On 12/28/10 6:17 PM, Michael Caisse wrote:
> On 12/28/2010 03:03 PM, Gregory Crosswhite wrote:
>> Hey everyone,
>> In the course of my work as a computational scientist I have written
>> a container that emulates std::vector, but which is backed by an
>> array whose size is fixed at compile time. Concretely, the class
>> looks something like the following:
>> template<typename T,unsigned int buffer_size> class static_vector {
>> ...
>> protected:
>> T data[buffer_size];
>> T* end_ptr;
>> size_t current_size;
>> }
>> where in the [...] there are methods that emulate (at this time,
>> partially) the interface of std::vector, save that the size of the
>> static_vector is not allowed to grow beyond the buffer_size.
>> The advantage of using a static_vector over vector is performance.

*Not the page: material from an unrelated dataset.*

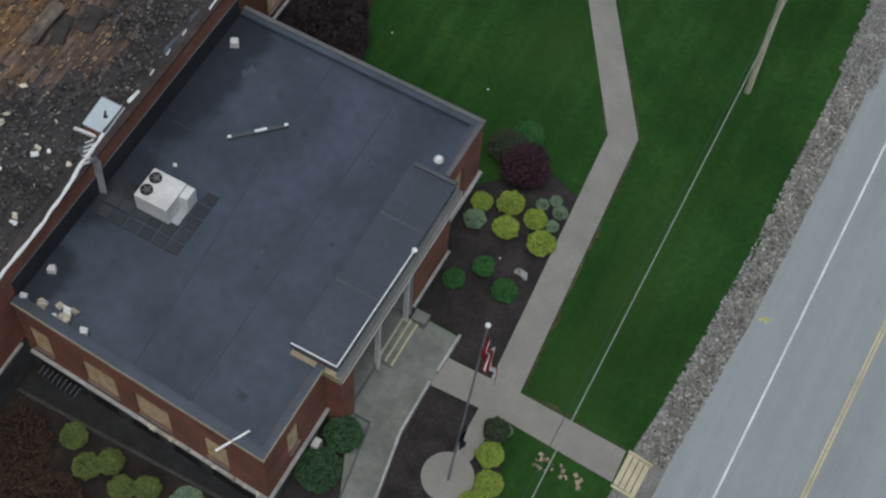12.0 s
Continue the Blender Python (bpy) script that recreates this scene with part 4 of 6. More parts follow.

>> In my code I have performed benchmarks that show up to a 30%
>> performance boost of static_vector over vector; the benefit occurs
>> most stongly when working with lots of arrays of small objects, so
>> that the use of dynamic memory rather than stack memory appears to
>> add significant overhead to the computation. (Note that I when
>> running these benchmarks I would use std::vector::reserve() to
>> pre-allocate the array so that std::vector would not perform multiple
>> allocations as the container grew, so that should not have been a
>> source of overhead.)
>> It seems to me that it would be useful to have this functionality
>> generally available as a library, and in particular it might be a
>> good fit for the boost family of libraries. Is there any interest
>> out there for having such a library in boost? If so, I would be
>> happy to do the work of taking what I have and fleshing it out so
>> that it can function as a drop-in replacement for vector, which means
>> modeling the Random Access Container and Back Insertion Sequence
>> concepts as well as adding capacity() and reserve(size_t) (no-op)
>> methods.
>> Thoughts?
> How is this different than boost::array?
> <>

boost:array has a number of elements that is fixed at compile time. By
contrast, my proposed static_vector could grow and shrink as long as the
number of elements is kept below the buffer_size.